--- Start Dataset content ---

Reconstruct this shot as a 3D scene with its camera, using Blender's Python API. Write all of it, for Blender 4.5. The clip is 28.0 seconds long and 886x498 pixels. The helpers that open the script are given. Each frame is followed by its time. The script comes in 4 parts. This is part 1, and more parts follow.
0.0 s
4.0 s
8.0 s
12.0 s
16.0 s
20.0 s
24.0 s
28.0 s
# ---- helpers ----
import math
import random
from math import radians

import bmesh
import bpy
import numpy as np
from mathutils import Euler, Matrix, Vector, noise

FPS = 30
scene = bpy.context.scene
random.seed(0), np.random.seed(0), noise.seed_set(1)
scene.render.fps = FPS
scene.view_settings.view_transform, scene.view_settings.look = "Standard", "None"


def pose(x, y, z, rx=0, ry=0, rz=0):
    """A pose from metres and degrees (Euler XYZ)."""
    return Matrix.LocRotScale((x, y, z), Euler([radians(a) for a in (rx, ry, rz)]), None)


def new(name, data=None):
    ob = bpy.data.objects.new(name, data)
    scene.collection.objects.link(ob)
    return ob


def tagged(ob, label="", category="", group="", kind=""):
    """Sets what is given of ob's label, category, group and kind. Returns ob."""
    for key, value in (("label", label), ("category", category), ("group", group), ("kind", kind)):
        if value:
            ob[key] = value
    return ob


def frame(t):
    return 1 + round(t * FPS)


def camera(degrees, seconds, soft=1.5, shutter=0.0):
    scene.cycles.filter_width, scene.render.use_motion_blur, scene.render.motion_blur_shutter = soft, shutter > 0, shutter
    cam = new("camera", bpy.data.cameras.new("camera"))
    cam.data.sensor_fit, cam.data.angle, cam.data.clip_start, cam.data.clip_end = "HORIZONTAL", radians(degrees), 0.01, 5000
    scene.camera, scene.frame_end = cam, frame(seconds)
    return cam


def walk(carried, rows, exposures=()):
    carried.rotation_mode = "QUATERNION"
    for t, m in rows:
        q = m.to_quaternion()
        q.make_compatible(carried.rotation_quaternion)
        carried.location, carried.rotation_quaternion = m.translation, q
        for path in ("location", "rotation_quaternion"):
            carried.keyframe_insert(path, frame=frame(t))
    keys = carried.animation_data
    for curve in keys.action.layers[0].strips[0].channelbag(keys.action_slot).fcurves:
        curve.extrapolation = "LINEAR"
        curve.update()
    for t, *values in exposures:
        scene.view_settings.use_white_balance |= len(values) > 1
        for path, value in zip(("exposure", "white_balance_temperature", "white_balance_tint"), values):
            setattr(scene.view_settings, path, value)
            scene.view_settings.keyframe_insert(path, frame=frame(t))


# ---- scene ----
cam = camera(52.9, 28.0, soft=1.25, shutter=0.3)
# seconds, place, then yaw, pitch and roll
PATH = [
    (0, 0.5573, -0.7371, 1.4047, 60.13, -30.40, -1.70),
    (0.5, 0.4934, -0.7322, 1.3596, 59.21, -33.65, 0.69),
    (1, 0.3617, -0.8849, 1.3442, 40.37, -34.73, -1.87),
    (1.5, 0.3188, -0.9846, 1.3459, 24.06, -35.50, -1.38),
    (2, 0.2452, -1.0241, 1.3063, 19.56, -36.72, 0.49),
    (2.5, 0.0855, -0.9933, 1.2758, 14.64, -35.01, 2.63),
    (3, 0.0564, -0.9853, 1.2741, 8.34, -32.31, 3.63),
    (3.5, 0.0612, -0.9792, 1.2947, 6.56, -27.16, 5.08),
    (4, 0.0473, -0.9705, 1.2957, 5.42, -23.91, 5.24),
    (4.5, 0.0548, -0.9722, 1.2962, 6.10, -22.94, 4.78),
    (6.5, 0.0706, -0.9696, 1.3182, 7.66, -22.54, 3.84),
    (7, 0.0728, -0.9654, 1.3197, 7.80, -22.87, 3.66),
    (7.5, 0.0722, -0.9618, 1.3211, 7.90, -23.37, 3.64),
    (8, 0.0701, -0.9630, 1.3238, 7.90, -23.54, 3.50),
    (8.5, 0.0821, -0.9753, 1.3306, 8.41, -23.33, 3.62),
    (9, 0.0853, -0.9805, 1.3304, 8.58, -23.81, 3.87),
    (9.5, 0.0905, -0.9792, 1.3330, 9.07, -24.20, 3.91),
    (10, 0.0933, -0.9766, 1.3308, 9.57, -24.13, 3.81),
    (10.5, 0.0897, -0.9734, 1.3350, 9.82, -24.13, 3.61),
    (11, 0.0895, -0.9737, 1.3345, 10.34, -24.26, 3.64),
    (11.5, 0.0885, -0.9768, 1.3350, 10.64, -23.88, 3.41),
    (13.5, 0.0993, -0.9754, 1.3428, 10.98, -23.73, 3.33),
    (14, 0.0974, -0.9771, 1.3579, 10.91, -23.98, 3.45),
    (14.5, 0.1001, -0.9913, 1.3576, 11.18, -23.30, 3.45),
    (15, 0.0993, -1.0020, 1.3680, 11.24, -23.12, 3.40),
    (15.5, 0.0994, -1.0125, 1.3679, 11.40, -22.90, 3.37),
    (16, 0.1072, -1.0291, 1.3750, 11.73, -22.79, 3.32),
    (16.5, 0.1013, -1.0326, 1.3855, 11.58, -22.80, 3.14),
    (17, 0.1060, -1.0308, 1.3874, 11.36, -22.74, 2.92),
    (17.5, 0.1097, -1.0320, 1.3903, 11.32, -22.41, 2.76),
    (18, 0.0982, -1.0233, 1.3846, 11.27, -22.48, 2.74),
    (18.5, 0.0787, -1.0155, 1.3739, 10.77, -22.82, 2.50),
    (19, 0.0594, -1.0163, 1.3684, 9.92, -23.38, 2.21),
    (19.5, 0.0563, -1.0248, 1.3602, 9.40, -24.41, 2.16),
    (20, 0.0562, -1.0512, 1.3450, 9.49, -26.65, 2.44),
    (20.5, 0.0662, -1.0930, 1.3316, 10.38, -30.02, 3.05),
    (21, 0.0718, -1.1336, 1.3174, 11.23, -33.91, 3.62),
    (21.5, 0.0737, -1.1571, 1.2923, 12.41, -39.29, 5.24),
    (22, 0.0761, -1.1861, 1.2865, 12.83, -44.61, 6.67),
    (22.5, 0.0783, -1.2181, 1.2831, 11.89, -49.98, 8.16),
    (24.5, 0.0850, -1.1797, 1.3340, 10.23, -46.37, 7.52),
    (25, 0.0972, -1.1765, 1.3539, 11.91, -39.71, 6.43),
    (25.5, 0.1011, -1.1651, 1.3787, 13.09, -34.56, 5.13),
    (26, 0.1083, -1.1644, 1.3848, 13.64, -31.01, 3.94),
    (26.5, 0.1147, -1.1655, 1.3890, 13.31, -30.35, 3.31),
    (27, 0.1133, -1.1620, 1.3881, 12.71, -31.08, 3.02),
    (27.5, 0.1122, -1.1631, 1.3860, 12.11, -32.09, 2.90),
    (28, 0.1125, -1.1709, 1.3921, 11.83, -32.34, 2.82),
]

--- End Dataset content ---

Transcribe all lines as written.

Reply to the exercise
Reconstruct this shot as a 3D scene with its camera, using Blender's Python API. Write all of it, for Blender 4.5. The clip is 28.0 seconds long and 886x498 pixels. The helpers that open the script are given. Each frame is followed by its time. The script comes in 4 parts. This is part 1, and more parts follow.
0.0 s
4.0 s
8.0 s
12.0 s
16.0 s
20.0 s
24.0 s
28.0 s
# ---- helpers ----
import math
import random
from math import radians

import bmesh
import bpy
import numpy as np
from mathutils import Euler, Matrix, Vector, noise

FPS = 30
scene = bpy.context.scene
random.seed(0), np.random.seed(0), noise.seed_set(1)
scene.render.fps = FPS
scene.view_settings.view_transform, scene.view_settings.look = "Standard", "None"


def pose(x, y, z, rx=0, ry=0, rz=0):
    """A pose from metres and degrees (Euler XYZ)."""
    return Matrix.LocRotScale((x, y, z), Euler([radians(a) for a in (rx, ry, rz)]), None)


def new(name, data=None):
    ob = bpy.data.objects.new(name, data)
    scene.collection.objects.link(ob)
    return ob


def tagged(ob, label="", category="", group="", kind=""):
    """Sets what is given of ob's label, category, group and kind. Returns ob."""
    for key, value in (("label", label), ("category", category), ("group", group), ("kind", kind)):
        if value:
            ob[key] = value
    return ob


def frame(t):
    return 1 + round(t * FPS)


def camera(degrees, seconds, soft=1.5, shutter=0.0):
    scene.cycles.filter_width, scene.render.use_motion_blur, scene.render.motion_blur_shutter = soft, shutter > 0, shutter
    cam = new("camera", bpy.data.cameras.new("camera"))
    cam.data.sensor_fit, cam.data.angle, cam.data.clip_start, cam.data.clip_end = "HORIZONTAL", radians(degrees), 0.01, 5000
    scene.camera, scene.frame_end = cam, frame(seconds)
    return cam


def walk(carried, rows, exposures=()):
    carried.rotation_mode = "QUATERNION"
    for t, m in rows:
        q = m.to_quaternion()
        q.make_compatible(carried.rotation_quaternion)
        carried.location, carried.rotation_quaternion = m.translation, q
        for path in ("location", "rotation_quaternion"):
            carried.keyframe_insert(path, frame=frame(t))
    keys = carried.animation_data
    for curve in keys.action.layers[0].strips[0].channelbag(keys.action_slot).fcurves:
        curve.extrapolation = "LINEAR"
        curve.update()
    for t, *values in exposures:
        scene.view_settings.use_white_balance |= len(values) > 1
        for path, value in zip(("exposure", "white_balance_temperature", "white_balance_tint"), values):
            setattr(scene.view_settings, path, value)
            scene.view_settings.keyframe_insert(path, frame=frame(t))


# ---- scene ----
cam = camera(52.9, 28.0, soft=1.25, shutter=0.3)
# seconds, place, then yaw, pitch and roll
PATH = [
    (0, 0.5573, -0.7371, 1.4047, 60.13, -30.40, -1.70),
    (0.5, 0.4934, -0.7322, 1.3596, 59.21, -33.65, 0.69),
    (1, 0.3617, -0.8849, 1.3442, 40.37, -34.73, -1.87),
    (1.5, 0.3188, -0.9846, 1.3459, 24.06, -35.50, -1.38),
    (2, 0.2452, -1.0241, 1.3063, 19.56, -36.72, 0.49),
    (2.5, 0.0855, -0.9933, 1.2758, 14.64, -35.01, 2.63),
    (3, 0.0564, -0.9853, 1.2741, 8.34, -32.31, 3.63),
    (3.5, 0.0612, -0.9792, 1.2947, 6.56, -27.16, 5.08),
    (4, 0.0473, -0.9705, 1.2957, 5.42, -23.91, 5.24),
    (4.5, 0.0548, -0.9722, 1.2962, 6.10, -22.94, 4.78),
    (6.5, 0.0706, -0.9696, 1.3182, 7.66, -22.54, 3.84),
    (7, 0.0728, -0.9654, 1.3197, 7.80, -22.87, 3.66),
    (7.5, 0.0722, -0.9618, 1.3211, 7.90, -23.37, 3.64),
    (8, 0.0701, -0.9630, 1.3238, 7.90, -23.54, 3.50),
    (8.5, 0.0821, -0.9753, 1.3306, 8.41, -23.33, 3.62),
    (9, 0.0853, -0.9805, 1.3304, 8.58, -23.81, 3.87),
    (9.5, 0.0905, -0.9792, 1.3330, 9.07, -24.20, 3.91),
    (10, 0.0933, -0.9766, 1.3308, 9.57, -24.13, 3.81),
    (10.5, 0.0897, -0.9734, 1.3350, 9.82, -24.13, 3.61),
    (11, 0.0895, -0.9737, 1.3345, 10.34, -24.26, 3.64),
    (11.5, 0.0885, -0.9768, 1.3350, 10.64, -23.88, 3.41),
    (13.5, 0.0993, -0.9754, 1.3428, 10.98, -23.73, 3.33),
    (14, 0.0974, -0.9771, 1.3579, 10.91, -23.98, 3.45),
    (14.5, 0.1001, -0.9913, 1.3576, 11.18, -23.30, 3.45),
    (15, 0.0993, -1.0020, 1.3680, 11.24, -23.12, 3.40),
    (15.5, 0.0994, -1.0125, 1.3679, 11.40, -22.90, 3.37),
    (16, 0.1072, -1.0291, 1.3750, 11.73, -22.79, 3.32),
    (16.5, 0.1013, -1.0326, 1.3855, 11.58, -22.80, 3.14),
    (17, 0.1060, -1.0308, 1.3874, 11.36, -22.74, 2.92),
    (17.5, 0.1097, -1.0320, 1.3903, 11.32, -22.41, 2.76),
    (18, 0.0982, -1.0233, 1.3846, 11.27, -22.48, 2.74),
    (18.5, 0.0787, -1.0155, 1.3739, 10.77, -22.82, 2.50),
    (19, 0.0594, -1.0163, 1.3684, 9.92, -23.38, 2.21),
    (19.5, 0.0563, -1.0248, 1.3602, 9.40, -24.41, 2.16),
    (20, 0.0562, -1.0512, 1.3450, 9.49, -26.65, 2.44),
    (20.5, 0.0662, -1.0930, 1.3316, 10.38, -30.02, 3.05),
    (21, 0.0718, -1.1336, 1.3174, 11.23, -33.91, 3.62),
    (21.5, 0.0737, -1.1571, 1.2923, 12.41, -39.29, 5.24),
    (22, 0.0761, -1.1861, 1.2865, 12.83, -44.61, 6.67),
    (22.5, 0.0783, -1.2181, 1.2831, 11.89, -49.98, 8.16),
    (24.5, 0.0850, -1.1797, 1.3340, 10.23, -46.37, 7.52),
    (25, 0.0972, -1.1765, 1.3539, 11.91, -39.71, 6.43),
    (25.5, 0.1011, -1.1651, 1.3787, 13.09, -34.56, 5.13),
    (26, 0.1083, -1.1644, 1.3848, 13.64, -31.01, 3.94),
    (26.5, 0.1147, -1.1655, 1.3890, 13.31, -30.35, 3.31),
    (27, 0.1133, -1.1620, 1.3881, 12.71, -31.08, 3.02),
    (27.5, 0.1122, -1.1631, 1.3860, 12.11, -32.09, 2.90),
    (28, 0.1125, -1.1709, 1.3921, 11.83, -32.34, 2.82),
]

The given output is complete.